= W00t =

Slang interjection

The term w00t (spelled with double-zero, "00"), or woot, is a slang interjection used to express happiness or excitement, usually used in online conversation. The expression is most popular on forums, Usenet posts, multiplayer computer games (especially first-person shooters), IRC chats, and instant messages, though use in webpages of the World Wide Web is by no means uncommon. The w00t spelling (with double-zero "00") is a leetspeak variant of woot; alternative spellings include whoot, wOOt, wh00t, wewt, wought, etc.

==Etymology==
See the Wiktionary article w00t for details of etymology and citations; while origins are never certain, the below is supported by contemporary written references, and is credited by American lexicographer Grant Barrett.

The term woot was recalled by a Canadian in the early 2000s to have been used in the 80s and 90s on an RPG BBS as a contraction of "what a hoot".

w00t (1996) is a leetspeak form of earlier whoot (1993), which in turn was popularized by the rap song "Whoot, There It Is" (single released March 22, 1993) by group 95 South; this is often confused with "Whoomp! (There It Is)" (single released May 7, 1993) by group Tag Team. Both these songs are in the same year, in the Miami bass genre. The terms whoot and whoomp (and the less common form “Whoops, there it is”) are standardizations of earlier oral use of hooting sounds variously rendered as whoo, whoof, woo, woof (compare standard woohoo), notably by studio audience on The Arsenio Hall Show (1989–94) and in the movie Pretty Woman (1990). The use by the "dog pound" section of The Arsenio Hall Show audience was based on a dog’s woof, from chants used by football fans of the Cleveland Browns in Hall’s home town.

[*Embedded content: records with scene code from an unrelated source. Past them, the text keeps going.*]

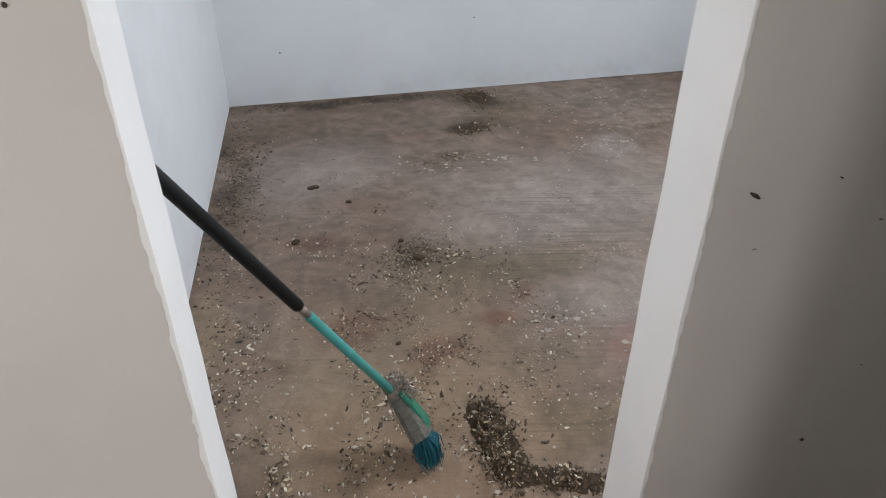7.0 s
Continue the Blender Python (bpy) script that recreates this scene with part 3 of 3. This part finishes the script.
pendant = tagged(new("hanging_connector"), "black lamp connector hanging on two thin wires from the ceiling", "lamp wire")
for k, dx in enumerate((-1, 1)):
    b = bmesh.new()
    wire(b, [(0.716 + dx * w_ + 0.004 * math.sin(h_ * 60 + k * 2), 0.302 + 0.003 * k, 2.046 + h_)
             for w_, h_ in ((0.002, 0.0), (0.004, 0.012), (0.009, 0.03), (0.014, 0.06), (0.015, 0.10), (0.011, 0.25), (0.016, 0.5), (0.01, 0.904))], 0.0014)
    part("wire", b, WIRE, pendant)
b = bmesh.new()
tube(b, [(0.716, 0.302, z_) for z_ in (2.050, 2.046, 2.034, 2.031, 2.027, 2.025, 2.012, 2.010, 2.006, 2.003, 1.990, 1.988)],
     [0.003, 0.0062, 0.0062, 0.0115, 0.0125, 0.0105, 0.0108, 0.0128, 0.0128, 0.0108, 0.0112, 0.009], 14)
part("connector", b, BLACK, pendant)

cable = tagged(new("loose_cable"), "short dark cable end hanging inside the opening", "cable")
b = bmesh.new()
wire(b, [(0.004, 0.128, 2.10), (0.006, 0.13, 2.06), (0.005, 0.128, 2.03), (0.010, 0.13, 2.005), (0.016, 0.132, 1.985), (0.017, 0.13, 1.975), (0.013, 0.129, 1.985)], 0.0028)
part("wire", b, WIRE, cable)

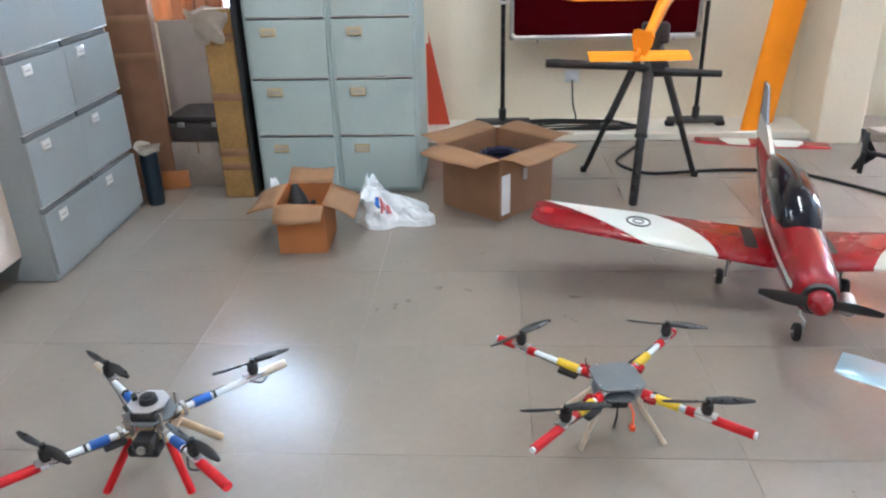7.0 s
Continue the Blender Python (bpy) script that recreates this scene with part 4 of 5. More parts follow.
q3 = tube_quad(pose(2.255, -0.752, 0), "quadcopter with white pipe arms, red and yellow tape and grey plate",
               ((53.7, 0.420, 0.335), (-38, 0.380, 0.325), (-125, 0.400, 0.270), (139, 0.395, 0.255)), 0.178,
               ((None, (M["ivory"], M["ivory"], M["ivory"], M["ivory"])), 0.2),
               ((-0.085, 0.108), (-0.055, -0.152), (0.13, -0.13), (0.10, 0.16)), M["yellow_tape"], (M["sleeve"], M["sleeve"], M["sleeve"], M["sleeve"]), (-51, -102, -90, -84), 0.25, "esc")
part("top_plate", Geo().prism([(-0.072, -0.05), (-0.05, -0.072), (0.05, -0.068), (0.072, -0.045), (0.068, 0.052), (0.048, 0.070), (-0.05, 0.068), (-0.070, 0.048)], 0.005, pose(0, 0, 0.200, 0, 0, 8)), M["grey_plate"], q3, "grey square top plate")
for x, y in ((0.055, 0.05), (-0.05, 0.055), (0.05, -0.055), (-0.055, -0.05)):
    part("spacer", Geo().tube([(x, y, 0.16), (x, y, 0.2085)], 0.004, 6), M["steel"], q3)
part("antenna", Geo().tube([(0.02, 0.08, 0.2), (0.03, 0.09, 0.25)], 0.0015, 5), M["black"], q3)
part("battery", Geo().box(-0.055, 0.055, -0.03, 0.03, 0.130, 0.159, 0.004), M["black"], q3, "black battery pack")
part("plug", Geo().box(-0.105, -0.085, -0.045, -0.03, 0.085, 0.10, 0.002).tube(arc_path([(-0.05, -0.03, 0.15), (-0.09, -0.04, 0.14), (-0.095, -0.038, 0.10)], 0.02, 4), 0.003, 6), M["orange"], q3, "orange plug on a lead")
part("lead", Geo().tube(arc_path([(-0.05, 0.0, 0.15), (-0.10, 0.01, 0.13), (-0.09, 0.015, 0.09)], 0.02, 4), 0.003, 6), M["black"], q3)


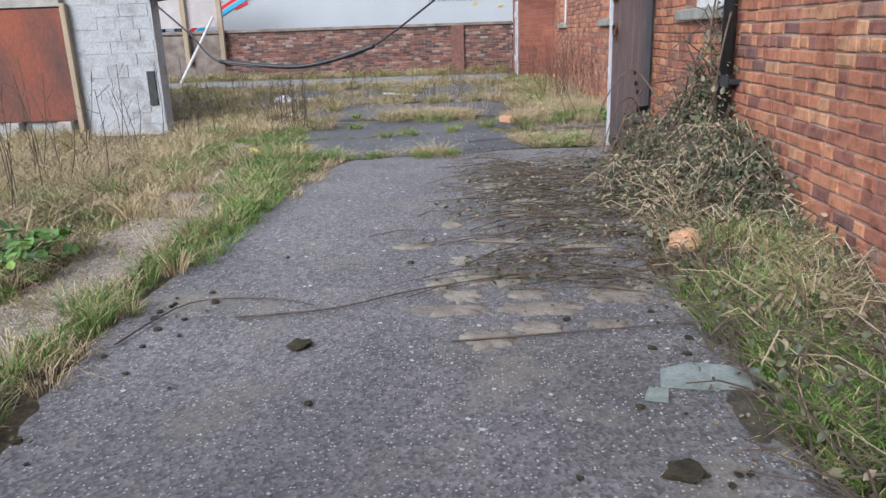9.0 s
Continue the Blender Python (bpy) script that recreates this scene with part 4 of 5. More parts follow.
for px, py, pz, yaw, ln in ((0.69, -0.08, 1.07, 20, 0.05), (0.69, -0.08, 1.07, 150, 0.045), (0.69, -0.08, 1.06, 260, 0.04), (0.6, -0.07, 0.98, 200, 0.042), (0.6, -0.07, 0.98, 330, 0.04), (0.47, -0.06, 0.85, 170, 0.035), (0.42, -0.06, 0.8, 10, 0.03)):
    m = pose(px, py, pz, 12, -25, yaw)
    ln *= 1.25
    part("leaf", Geo().add([m @ Vector(p) for p in ((0, 0, 0), (ln * 0.35, ln * 0.3, ln * 0.1), (ln * 0.75, ln * 0.26, ln * 0.08), (ln * 1.15, 0, -ln * 0.12), (ln * 0.75, -ln * 0.26, ln * 0.08), (ln * 0.35, -ln * 0.3, ln * 0.1), (ln * 0.5, 0, 0))], [(0, 6, 1), (1, 6, 2), (2, 6, 3), (3, 6, 4), (4, 6, 5), (5, 6, 0)]), M_FRESH, sprig)
st = Geo().tube(glide([(-0.22, 3.4, 0.12), (-0.13, 3.3, 0.45), (-0.12, 3.32, 0.75), (-0.17, 3.38, 0.95)]), 0.0045, 0.003, 5)
tagged(part("arched_stem", st, M_STRAWSTEM), "thin arched pale stem by the conifer", "stem")
st = Geo().tube(glide([(-1.62, 2.4, 0.0), (-1.6, 2.5, 0.4), (-1.64, 2.6, 0.85)]), 0.008, 0.004, 5)
tagged(part("upright_stem", st, M_REDSTEM), "single upright reddish dead stem", "stem")

# weeds and grass at the start
Grass().area(-0.55, 0.3, 2.55, 3.5, 1500, 0.13, 0.6, 0.006, 0.4).area(0.0, 2.8, 2.98, 3.42, 3600, 0.14, 0.5, 0.005, 0.33).area(-0.9, 0.1, 1.9, 2.9, 1300, 0.12, 0.6, 0.005, 0.45).make("verge_grass", M_GREEN, "fresh green grass in the joint between slabs")
Grass().area(-0.6, 2.4, 2.75, 3.35, 1900, 0.12, 0.9, 0.005, 0.4).area(-1.0, 0.2, 1.8, 3.4, 900, 0.2, 0.9, 0.005, 0.4).make("verge_dry_grass", M_DRY, "dry bent grass mixed in the verge")
pts = []
for cx, cy, n, hh in ((-0.62, 2.95, 260, 0.3), (-0.45, 2.6, 220, 0.28), (-0.7, 2.3, 180, 0.2), (-0.25, 3.05, 120, 0.18), (-0.3, 3.35, 160, 0.35), (-0.5, 3.5, 100, 0.3)):
    p = ground_pts(cx - 0.2, cx + 0.2, cy - 0.2, cy + 0.2, n)
    p[:, 2] += rng.uniform(0, hh, n) * (1 - 0.6 * np.hypot(p[:, 0] - cx, p[:, 1] - cy) / 0.28)
    pts.append(p)
leaf_scatter("broadleaf_weeds", np.concatenate(pts), 0.055, M_WEED, "low broad-leaved green weeds by the conifer", "weeds", 0.5)
leaf_scatter("leaf_litter", np.concatenate([ground_pts(-0.5, 0.3, 2.2, 5.2, 2200), ground_pts(-0.1, 2.2, 2.5, 3.1, 300), ground_pts(2.1, 3.2, 3.2, 13.6, 3000, 0.01, 0.06), ground_pts(1.4, 2.7, 9.6, 13.4, 500, 0.008, 0.02), ground_pts(1.6, 3.2, 13.5, 16.4, 1500), ground_pts(0.2, 2.6, 2.5, 3.5, 700), ground_pts(-1.0, -0.2, 5.0, 8.0, 900), ground_pts(-1.2, 1.5, 13.2, 13.8, 400), ground_pts(-1.3, -0.3, 6.5, 13, 700)]), 0.024, M_LITTER, "brown dead leaves littering the ground", "leaf litter", 0.35)


def moss_patch(name, cx, cy, rx, ry, label, mat=M_MOSS):
    g = Geo()
    n = 44
    vs, fs = [(cx, cy, gz(cx, cy) + 0.012)], []
    for ring in (0.5, 0.85, 1.0):
        for i in range(n):
            a = 2 * math.pi * i / n
            k = ring * (1 + 0.45 * noise.noise(Vector((math.cos(a) * 2 + cx, math.sin(a) * 2 + cy, 1))) + 0.22 * noise.noise(Vector((math.cos(a) * 8, math.sin(a) * 8, cx))))
            x, y = cx + math.cos(a) * rx * k, cy + math.sin(a) * ry * k
            vs.append((x, y, gz(x, y) + (0.01 + 0.008 * noise.noise(Vector((x * 20, y * 20, 2))) if ring < 1 else -0.035)))
    fs += [(0, 1 + i, 1 + (i + 1) % n) for i in range(n)]
    for k in (0, 1):
        fs += [(1 + k * n + i, 1 + (k + 1) * n + i, 1 + (k + 1) * n + (i + 1) % n, 1 + k * n + (i + 1) % n) for i in range(n)]
    return tagged(part(name, g.add(vs, fs), mat, None, "", True), label, "moss", "", "stuff")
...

Many folk etymologies exist, but the written record is clear: the term appears widely in popular print use only from 1993, particularly used both in dancehalls and at sporting events, and is credited to the songs. The "w00t" form gained popularity on the Internet from 1996, especially in massively multiplayer online role-playing games (MMORPGs) like RuneScape.

===Folk etymologies===
Many folk etymologies and backronyms exist, none supported by the written record: these often credit the term to games that appeared years after whoot had been popularized (1993) or w00t has appeared in common Internet usage (1996).

One such incorrect etymology derives w00t as a contraction of a phrase like "wow, loot!", "woo, loot!", "wondrous loot", and "Wonderful Loot", etc. in a MMORPG when a player found large quantities of/or rare valuable items in game, or as an acronym for "We Owned the Other Team". These games appeared after w00t was already common. Another supposed origin is as an expression used by a cracker (see security cracking) who has just broken into a computer system, obtaining "root" access: "woot, I have root!". Some people say it was just a parody on a child with a speech defect trying to say "loot" and saying "woot" instead.

Other etymologies relate it to "hoot" or "toot", as in trains in children's books, that went "Woot! Woot!", doing so as a statement of victory, or applauding good news. (Some people today say "Woot! Woot!" while making the hand-gesture of pulling a train's horn cord.) Alternatively, attempts are made to relate it to the Scots word "hoots", which is used in a somewhat similar manner — an exclamation signifying surprise, disbelief, or kindred reaction, though not for positive feelings (delight, joy) as w00t is. This is also along the lines of people's use of "w00t?", replacing "wot?" or "what?" as a response to a happy surprise.

==In popular culture==
The word was featured on the list of Merriam-Webster's Words of the Year for 2007. They said, it "reflects a new direction in the American language led by a generation raised on video games and cell phone text-messaging".

Apart from the British digital sales house w00t!media the expression also made it into a URL-shortener. Garaj Mahal named their 2008 album w00t.

In 2011, "woot" was added to the Concise Oxford English Dictionary. The word is officially recognized in the dictionary without zeroes, and is instead spelled with two Os.